I could revise those 'units' very easily as I knew the content was individual to eac one.
I didn't have to worry about moles in C1 because it would never exist on the spec.
Also, if I had a C1 exam, I could look through my notes in the hours before the exam and quickly save in my head what I need to avoid getting wrong.
You can't do that in a linear exam as you would have so much you need to remember.
(Original post by ronnydandam)
- 04-08-2016 19:10
wait we're talking about chemistry? Both were the same in difficulty to me, both good ish. I meant bio
Yeah I agree bio depth was strange.
The students reaction on twitter confirmed the nation's feelings.
(Original post by oni176)
- 04-08-2016 19:14
I certainly agree with you. Linear exams are usually difficult and the GCSE Edexcel is a very good example.

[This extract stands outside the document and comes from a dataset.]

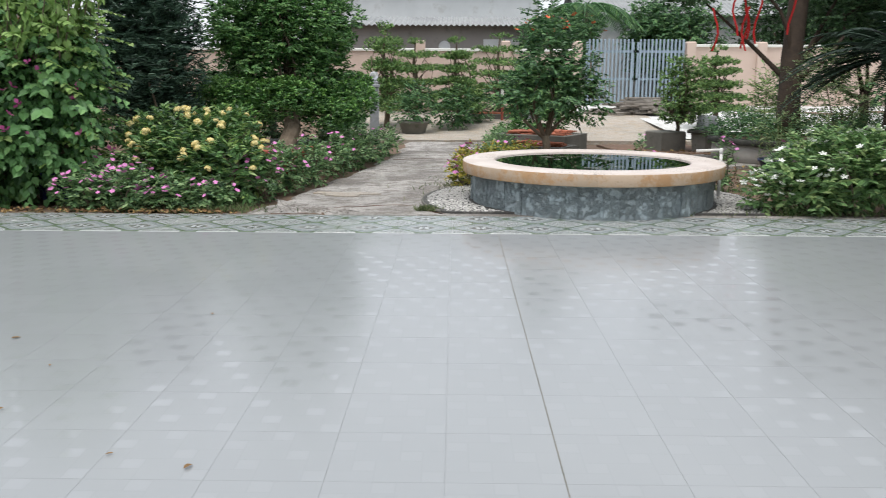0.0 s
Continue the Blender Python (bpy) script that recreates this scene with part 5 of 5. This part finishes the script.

The grade boundary should be low this year in particular because this is something new being introduced to A-level examinations.
Exam boards wanted exam reforms so that they can start fresh.
OCR I know have a bad reputation for bad papers, ambiguous specifications and all that exists with it.
If you were OCR, and you wanted more teachers into your new A-Levels, would you...
a) make the grade boundaries hard as hell so no one gets good results, and then mean that you can't advertise it well.
b) make the grade boundaries easy as hell so everyone gets good results, and then mean that you can advertise the new A-level as the best in the market.
You'd do b, wouldn't you?
That's what I think they are gonna do.
They need to, if they want large market share of the chemistry A-level sector.
With new specs, they would have to. I should be correct, unless otherwise badly mistaken.